Ein Mann schiebt einen Wagen mit einem Radarscan-Gerät über ein brachliegendes Feld.
Archäologieprofessor Christopher Gaffney beim Scannen des Untergrunds im Umkreis von Durrington Walls (August 2019).

© University Of Bradford/Handout via REUTERS

Mit Bodenradar und Magnetfeldmessungen haben die Forscher mit den Kollegen der Unis Bradford und Birmingham von 2010 bis 2016 im „Stonehenge Hidden Landscape Project“ ein 16 Quadratkilometer großes Gebiet erkundet. Man wollte die einzelnen „Henges“ nicht mehr isoliert betrachten, sondern sich gemeinsam auf die Suche eines größeren Zusammenhangs machen.

Eine Methode, die jetzt auch auf die Spur der Schächte führte: Nach den Radarscans wurden mit einer speziellen Software detailreiche 3D-Bilder von im Untergrund verborgenen Strukturen gewonnen.

Den "versteckten Landschaften" auf der Spur

Die Menschen der Jungsteinzeit haben diese Riesenanlage präzise geplant, doch die Archäologen tappten lange im Dunkeln, wie sich aus einem Aufsatz im Fachjournal „Internet Archaeology“ erschließt. Einzelne Schächte hatte man vorher schon entdeckt – jedoch nicht das monumentale Ensemble.

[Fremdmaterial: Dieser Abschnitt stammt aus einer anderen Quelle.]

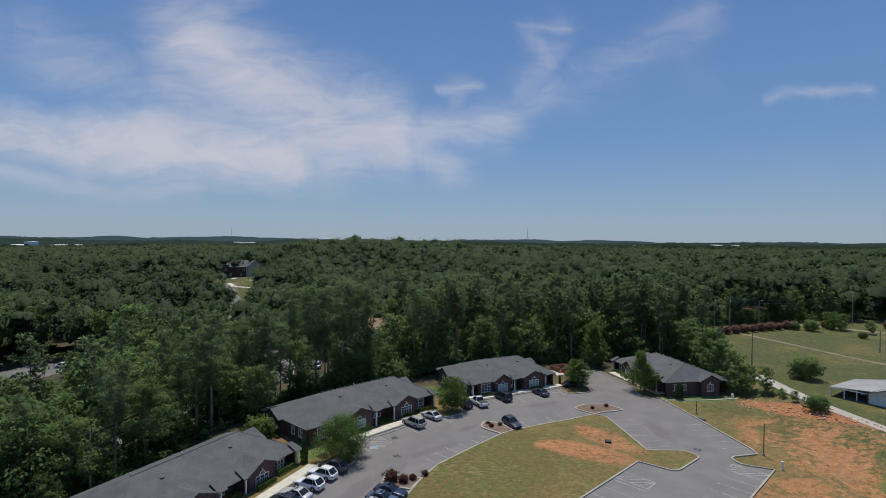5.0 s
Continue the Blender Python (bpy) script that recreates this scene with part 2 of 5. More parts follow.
    clump = nd(nt, "ShaderNodeMapRange", i0=noise_fac(nt, p, 1.6, 5.0, 0.72), i1=0.25, i2=0.75, i3=0.55, i4=1.35).outputs[0]
    speck = mth(nt, "MULTIPLY", speck, clump)
    tone = mixc(nt, 1.0, tone, nd(nt, "ShaderNodeCombineColor", Red=speck, Green=speck, Blue=speck).outputs[0], "MULTIPLY")
    nt.links.new(tone, bsdf.inputs["Base Color"])
    bsdf.inputs["Roughness"].default_value = 0.95
    relief(nt, bsdf, mth(nt, "ADD", n3, n2), 0.6, 0.15)
    return m


def asphalt_material():
    m, nt, bsdf = material("asphalt")
    p = place(nt)
    n1, n2, n3 = noise_fac(nt, p, 0.25, 5.0), noise_fac(nt, p, 1.8, 5.0, 0.65), noise_fac(nt, p, 60.0, 2.0)
    tone = mixc(nt, ramp(nt, n1, 0.3, 0.7), (0.142, 0.131, 0.121), (0.186, 0.171, 0.158))
    tone = mixc(nt, mth(nt, "MULTIPLY", ramp(nt, n2, 0.58, 0.8), 0.45), tone, (0.10, 0.092, 0.09))
    sp = nd(nt, "ShaderNodeSeparateXYZ", Vector=p)
    fray = mth(nt, "MULTIPLY", mth(nt, "SUBTRACT", n2, 0.5), 2.4)
    spill = most(nt, [patch_mask(nt, sp.outputs[0], sp.outputs[1], fray, *oval) for oval in ((-3.4, 137.0, 5.5, 1.0, 42), (-9.0, 128.0, 4.5, 1.3, 60), (2.0, 147.5, 3.0, 0.9, 50), (37.0, 150.5, 1.4, 5.0, 10), (-12.5, 122.0, 1.5, 6.0, -18), (17.0, 163.0, 5.0, 1.0, 30))])
    tone = mixc(nt, mth(nt, "MULTIPLY", spill, 0.5), tone, (0.095, 0.08, 0.075))
    crack = nd(nt, "ShaderNodeTexVoronoi", Vector=nd(nt, "ShaderNodeVectorMath", "MULTIPLY_ADD", i0=nd(nt, "ShaderNodeTexNoise", Vector=p, Scale=0.5).outputs["Color"], i1=(3, 3, 0), i2=p).outputs[0], Scale=0.11)
    crack.feature = "DISTANCE_TO_EDGE"
    tone = mixc(nt, mth(nt, "MULTIPLY", mth(nt, "SUBTRACT", 1.0, ramp(nt, crack.outputs[0], 0.001, 0.006)), 0.22), tone, (0.09, 0.086, 0.086))
    nt.links.new(mixc(nt, 0.25, tone, mixc(nt, n3, (0.08, 0.08, 0.08), (0.28, 0.28, 0.27))), bsdf.inputs["Base Color"])
    bsdf.inputs["Roughness"].default_value = 0.88
    relief(nt, bsdf, n3, 0.25, 0.01)
    return m


def brick_material():
    m, nt, bsdf = material("brick")
    co = nd(nt, "ShaderNodeTexCoord").outputs["Object"]
    sp = nd(nt, "ShaderNodeSeparateXYZ", Vector=co)
    run = nd(nt, "ShaderNodeCombineXYZ", X=mth(nt, "ADD", sp.outputs[0], sp.outputs[1]), Y=sp.outputs[2], Z=0.0).outputs[0]
    b = nd(nt, "ShaderNodeTexBrick", Vector=run, Color1=(0.068, 0.031, 0.027, 1), Color2=(0.118, 0.055, 0.043, 1), Mortar=(0.16, 0.13, 0.118, 1), Scale=1.0)
    b.inputs["Mortar Size"].default_value, b.inputs["Brick Width"].default_value, b.inputs["Row Height"].default_value = 0.008, 0.21, 0.075
    stain = nd(nt, "ShaderNodeMapRange", i0=noise_fac(nt, co, 1.3, 4.0), i1=0.3, i2=0.7, i3=0.75, i4=1.15).outputs[0]
    nt.links.new(mixc(nt, 1.0, b.outputs[0], nd(nt, "ShaderNodeCombineColor", Red=stain, Green=stain, Blue=stain).outputs[0], "MULTIPLY"), bsdf.inputs["Base Color"])
    bsdf.inputs["Roughness"].default_value = 0.9
    relief(nt, bsdf, b.outputs["Fac"], 0.3, -0.01)
    return m


def shingle_material(name, a, b):
    """Asphalt shingles in courses along each slope."""
    m, nt, bsdf = material(name)
    co = nd(nt, "ShaderNodeTexCoord").outputs["Object"]
    sp = nd(nt, "ShaderNodeSeparateXYZ", Vector=co)
    n1, n2, n3 = noise_fac(nt, co, 0.45, 4.0), noise_fac(nt, co, 2.5, 4.0), noise_fac(nt, co, 30.0, 2.0)
    run = nd(nt, "ShaderNodeCombineXYZ", X=mth(nt, "ADD", sp.outputs[0], sp.outputs[1]), Y=mth(nt, "MULTIPLY", sp.outputs[2], 2.4), Z=0.0).outputs[0]
    tab = nd(nt, "ShaderNodeTexBrick", Vector=run, Color1=(0.86, 0.86, 0.86, 1), Color2=(1.12, 1.12, 1.12, 1), Mortar=(0.62, 0.62, 0.62, 1), Scale=1.0)
    tab.inputs["Mortar Size"].default_value, tab.inputs["Brick Width"].default_value, tab.inputs["Row Height"].default_value = 0.012, 0.33, 0.15
    tone = mixc(nt, ramp(nt, n1, 0.3, 0.7), a, b)
    tone = mixc(nt, mth(nt, "MULTIPLY", ramp(nt, n2, 0.5, 0.8), 0.3), tone, tuple(0.65 * v for v in a))
    tone = mixc(nt, 1.0, tone, tab.outputs[0], "MULTIPLY")
    nt.links.new(mixc(nt, mth(nt, "MULTIPLY", n3, 0.4), tone, tuple(0.6 * v for v in a)), bsdf.inputs["Base Color"])
    bsdf.inputs["Roughness"].default_value = 0.82
    relief(nt, bsdf, mth(nt, "ADD", n3, tab.outputs["Fac"]), 0.3, 0.01)
    return m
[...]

Erst die systematische Sammlung der geophysikalischen Daten und die Datierung der 20 riesigen Schächte mit Hilfe von Bohrungen stellte den Zusammenhang zu dem Monument von Durrington Walls her. Und da dieses nur drei Kilometer entfernt von Stonehenge, dem jüngsten und letzten Monument der Steinzeit liegt, muss es auch einen Zusammenhang zwischen diesen „Henges“ geben.

Zwei Männer hantieren auf einer Wiese mit einer Apparatur, um eine Bodenprobe zu entnehmen.
Forscher des Stonehenge Hidden Landscapes-Projekts nehmen eine Bohrung in einem der Schächte des äußeren Rings vor.

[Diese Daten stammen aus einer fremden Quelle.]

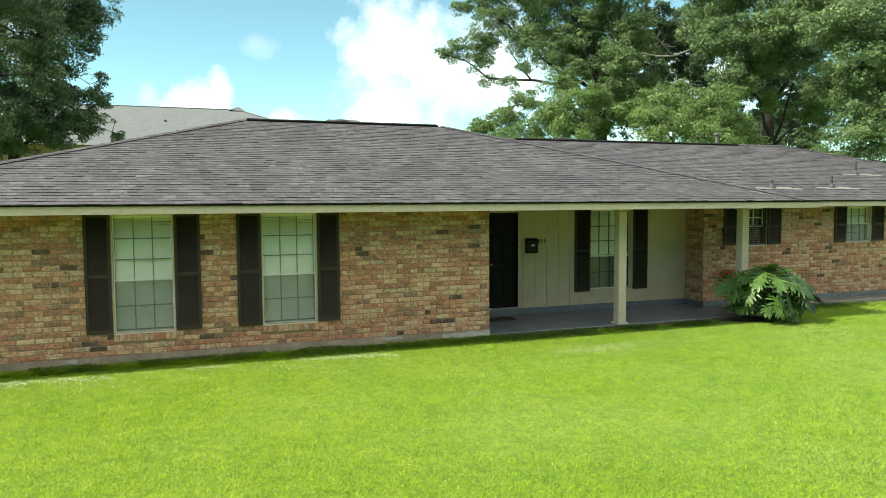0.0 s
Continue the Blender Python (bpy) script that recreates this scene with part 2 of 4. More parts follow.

© University of Bradford/Handout via REUTERS

Damit wird diese Kulturlandschaft, die schon zum Unesco-Weltkulturerbe gehört, noch bedeutender. Die Sedimente in den Bohrkernen enthielten ein reiches und faszinierendes Archiv von bisher völlig unbekannten Umweltdaten, erklärt Tim Kinnard von der School of Earth and Environmental Sciences der Universität St. Andrews.

Daraus ließe sich eine detaillierte Geschichte der Landschaft um Stonehenge vor 4000 Jahren ablesen. Näheren Aufschluss über die Funktion der Schächte soll jetzt eine Grabung bringen.

Die Entdeckung dieser sensationellen Großanlage ist auch ein Triumph interdisziplinärer Zusammenarbeit. Geowissenschaftler und Archäologen haben dies durch die Kombination vom Einsatz modernster geowissenschaftlicher Technik mit klassischen archäologischen Detektivmethoden möglich gemacht, wie es Nick Snashall vom National Trust für Stonehenge ausdrückt.

Neben dem Stolz auf diese Ergebnisse moderner Forschung bleibt die Faszination über das Knowhow der Menschen vor 4500 Jahren, die diese Anlagen konzipiert und gebaut haben.